I have at least two personalities when it comes to gardening. One is the practical, prudent, efficient type. To be sure, it’s the more intellectual one. The other is clearly motivated by emotion over sensibility, willing to sacrifice all but my first-born to the yard gods, in the name of beauty.
Personality number one looks for ways to save time, money and valuable resources at every opportunity. Planting mondo grass as a lawn alternative like my wise Master Gardener friend would be an example of this. Maintaining turf is clearly more like emotional personality number two.
Unfortunately, personality two is the one that shows up most often, bringing with it a lot more work. For example, the lawn I just reinstalled (for the second time in a year), demanded time, money and energy to prepare the soil and plant the seed. This lawn could be an ongoing maintenance nightmare, but it doesn’t have to be.
Nor will it, which is why I am able to reconcile my affinity to having a small but traditional lawn, in spite of its notorious, chemical dependant reputation. Fortunately, there are ways to ensure a great looking lawn this Fall and beyond while reducing the amount of resources invested there.
Get a reliable soil test
Grass that starts out in the right soil pH range has a better chance of establishing and thriving, meaning less work later. A quality soil test, available from your county extension service will tell you what is needed to get your soil ready.
Prepare the soil properly
This is a good time to add the amendments suggested in the soil test including compost or top soil. Loosen the soil enough to promote deep root growth while disturbing the ground as little as possible. This helps preserve the delicate structure of the soil food web below. Rake it smooth and remove any debris.
Add seed and keep it moist until germination
Apply the seed at the recommended rate on the package. Use a criss-cross pattern to ensure adequate coverage. The key to good germination is to keep the seed moist throughout the germination process. I use a timer on my sprinkler.
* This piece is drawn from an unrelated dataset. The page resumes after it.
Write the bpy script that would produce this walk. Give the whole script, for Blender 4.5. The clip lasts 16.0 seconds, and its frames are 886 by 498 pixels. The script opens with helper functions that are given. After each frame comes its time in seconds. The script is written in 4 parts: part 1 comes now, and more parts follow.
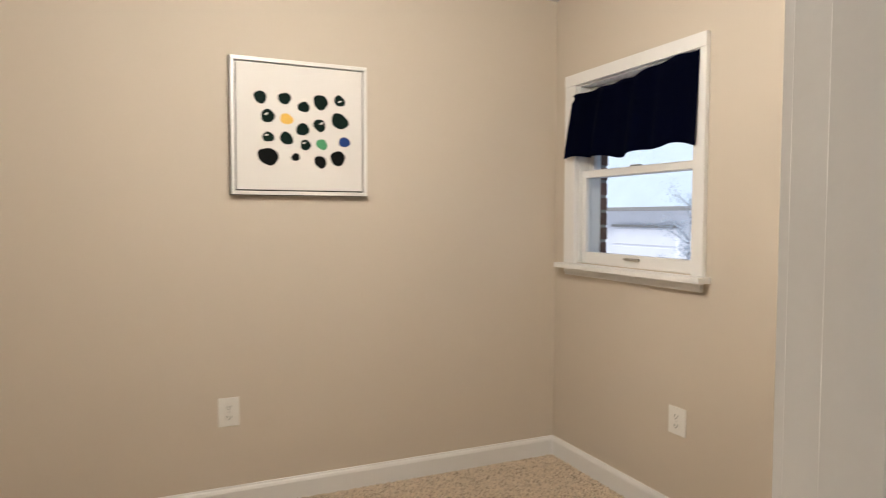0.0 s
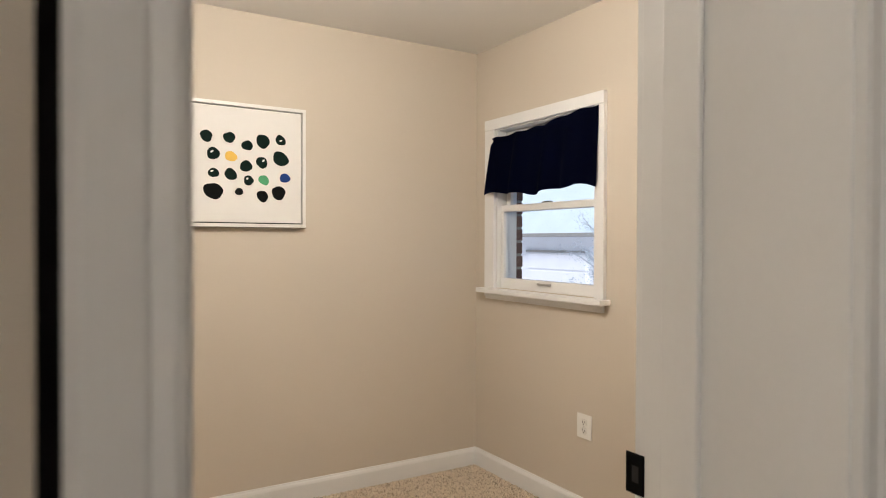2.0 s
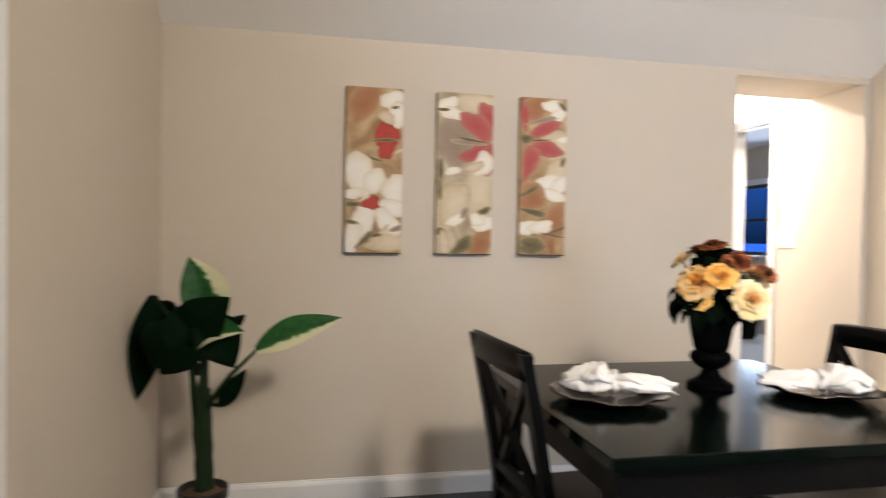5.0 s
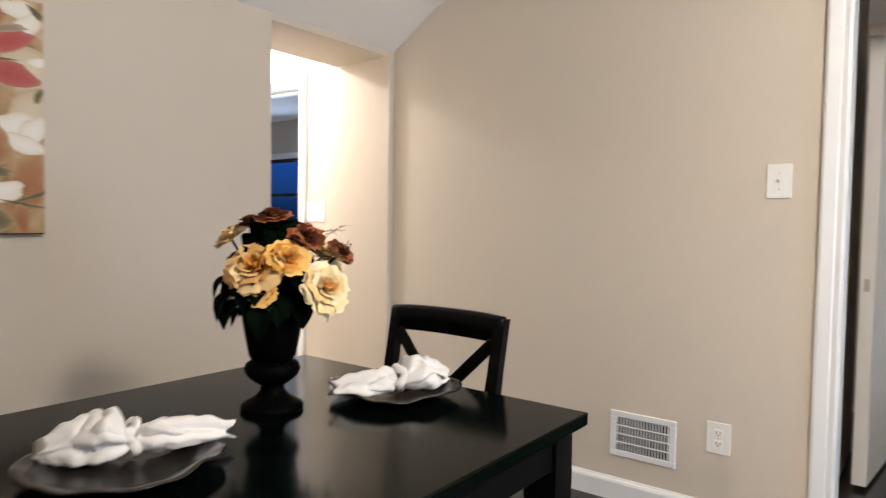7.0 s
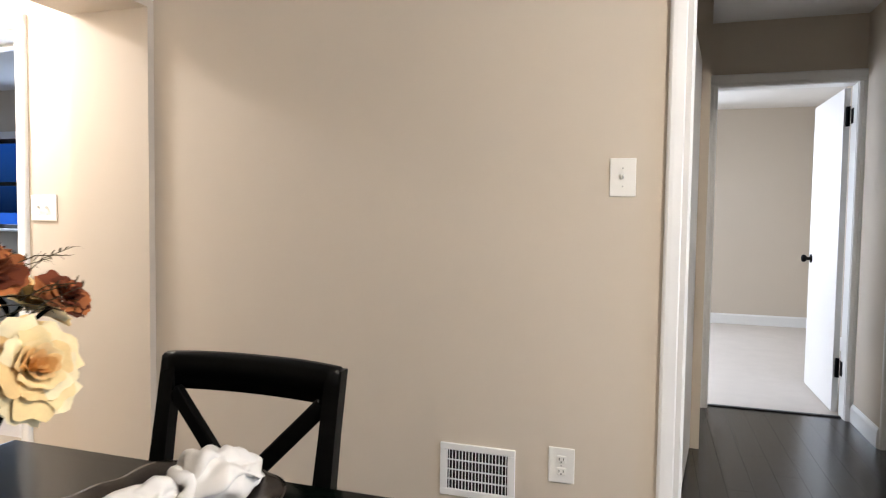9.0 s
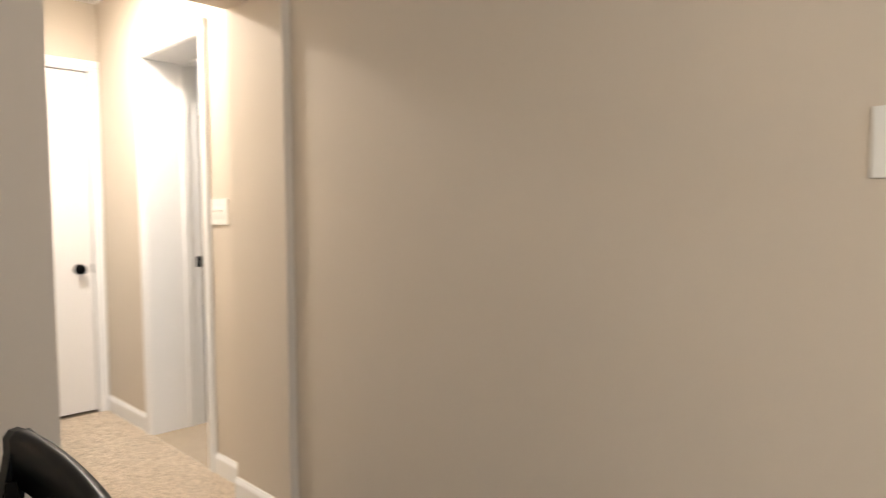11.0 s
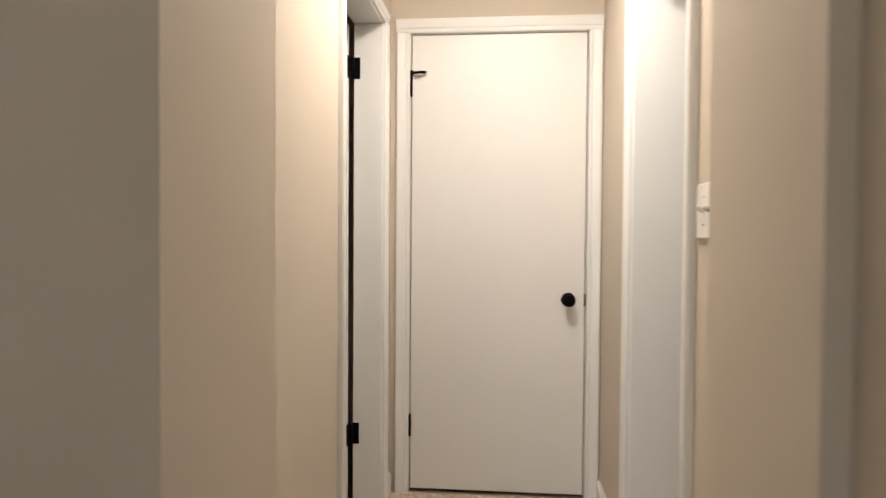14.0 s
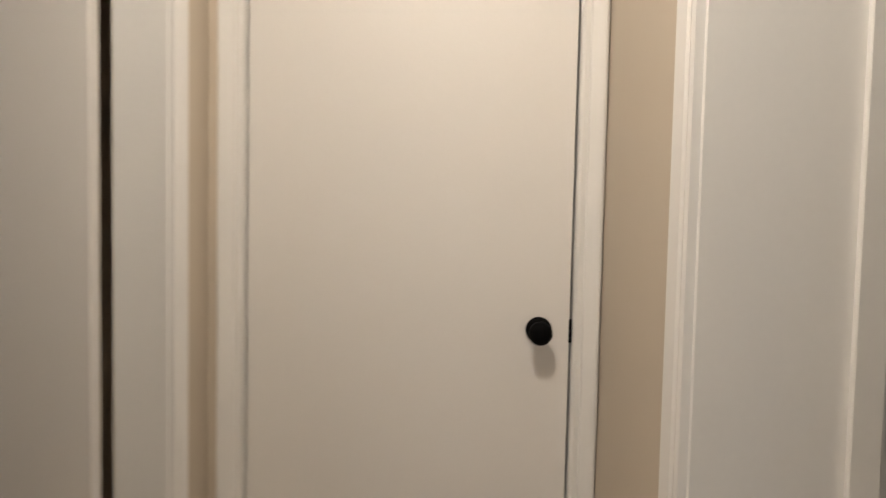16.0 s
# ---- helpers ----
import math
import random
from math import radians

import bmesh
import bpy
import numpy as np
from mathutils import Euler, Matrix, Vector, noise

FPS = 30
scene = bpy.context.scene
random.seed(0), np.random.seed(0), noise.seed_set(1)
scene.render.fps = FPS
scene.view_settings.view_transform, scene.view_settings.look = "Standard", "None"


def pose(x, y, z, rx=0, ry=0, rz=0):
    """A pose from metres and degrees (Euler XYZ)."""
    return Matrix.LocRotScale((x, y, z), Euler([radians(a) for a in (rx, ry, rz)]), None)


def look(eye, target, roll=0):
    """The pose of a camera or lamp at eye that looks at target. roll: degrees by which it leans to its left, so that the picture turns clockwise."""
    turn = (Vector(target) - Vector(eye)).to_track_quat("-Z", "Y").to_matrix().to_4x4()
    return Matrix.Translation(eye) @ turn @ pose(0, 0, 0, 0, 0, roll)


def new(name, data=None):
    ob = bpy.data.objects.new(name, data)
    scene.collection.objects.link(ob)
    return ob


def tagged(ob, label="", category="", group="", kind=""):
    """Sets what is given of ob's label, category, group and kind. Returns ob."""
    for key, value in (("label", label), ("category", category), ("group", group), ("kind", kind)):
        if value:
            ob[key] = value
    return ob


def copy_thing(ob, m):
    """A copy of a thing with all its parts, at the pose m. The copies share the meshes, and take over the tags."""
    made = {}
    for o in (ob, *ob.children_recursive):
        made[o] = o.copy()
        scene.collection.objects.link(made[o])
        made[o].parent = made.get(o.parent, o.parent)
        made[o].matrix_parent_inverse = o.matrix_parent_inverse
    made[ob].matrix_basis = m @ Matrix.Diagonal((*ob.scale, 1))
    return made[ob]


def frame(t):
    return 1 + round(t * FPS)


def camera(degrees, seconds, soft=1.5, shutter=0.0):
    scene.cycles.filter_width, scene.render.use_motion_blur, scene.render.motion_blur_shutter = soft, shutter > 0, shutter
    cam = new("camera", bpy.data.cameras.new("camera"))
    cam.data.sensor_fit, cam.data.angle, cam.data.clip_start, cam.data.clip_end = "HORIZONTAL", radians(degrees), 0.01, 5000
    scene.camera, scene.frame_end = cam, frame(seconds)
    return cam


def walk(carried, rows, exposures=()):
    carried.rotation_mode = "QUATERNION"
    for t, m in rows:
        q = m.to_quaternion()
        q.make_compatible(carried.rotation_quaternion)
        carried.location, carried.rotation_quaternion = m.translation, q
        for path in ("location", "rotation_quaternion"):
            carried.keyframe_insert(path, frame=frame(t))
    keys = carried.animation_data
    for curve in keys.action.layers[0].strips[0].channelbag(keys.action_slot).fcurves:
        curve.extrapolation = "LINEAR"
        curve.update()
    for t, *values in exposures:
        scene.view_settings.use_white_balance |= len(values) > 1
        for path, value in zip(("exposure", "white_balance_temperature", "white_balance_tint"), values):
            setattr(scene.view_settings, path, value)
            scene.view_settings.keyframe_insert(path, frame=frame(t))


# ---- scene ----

It’s set to go on four times each day with each application lasting only a few minutes.
Top dressing your seed bed with a thin layer of wheat straw is optional. It helps to retain moisture, keeps the seed in place and deters birds from eating it. However, look for straw that is free of seed heads to prevent germination of it as well.
Let it grow
Weeds have a tough time competing for light within a lush stand of grass. Let your grass grow to the upper range of its preferred height and maintain it at this level.
Fertilize using natural options
Lawns have a reputation as being heavy feeders, especially nitrogen which gives it that rich green color. But nitrogen as well as other nutrients comes from many sources. Look for long lasting natural options such as compost, blood meal, aged manures and other organic sources that not only feed your grass but the soil as well. A packaged product that I really like as a natural fertilizer is Milorganite .
Apply pre-emergent in late winter
Get a jump on spring weeds by applying corn gluten, a natural pre-emergent herbicide, in late winter. The key to success is proper application rates. It takes 20 pounds per thousand square feet to do the job. You’ll also get the benefit of additional fertilizer because corn gluten contains about 10% nitrogen.
Fertilize by grasscycling
When you mow, allow the clippings to fall to the ground where they rapidly decompose. They are high in nitrogen and will reduce the need for it by about 30% each year.
Stop fighting the shade
It’s an ongoing battle to attempt to grow grass in shade. It can look good for a while but requires constant upkeep. Instead, consider making those areas mulched beds or groundcover. It will save you a lot of headaches.
The busier I get, the less time I have to devote to my lawn. Since I haven’t figured out yet how to be personality number one when it comes to my yard, at least I have ways to feel better about my vices.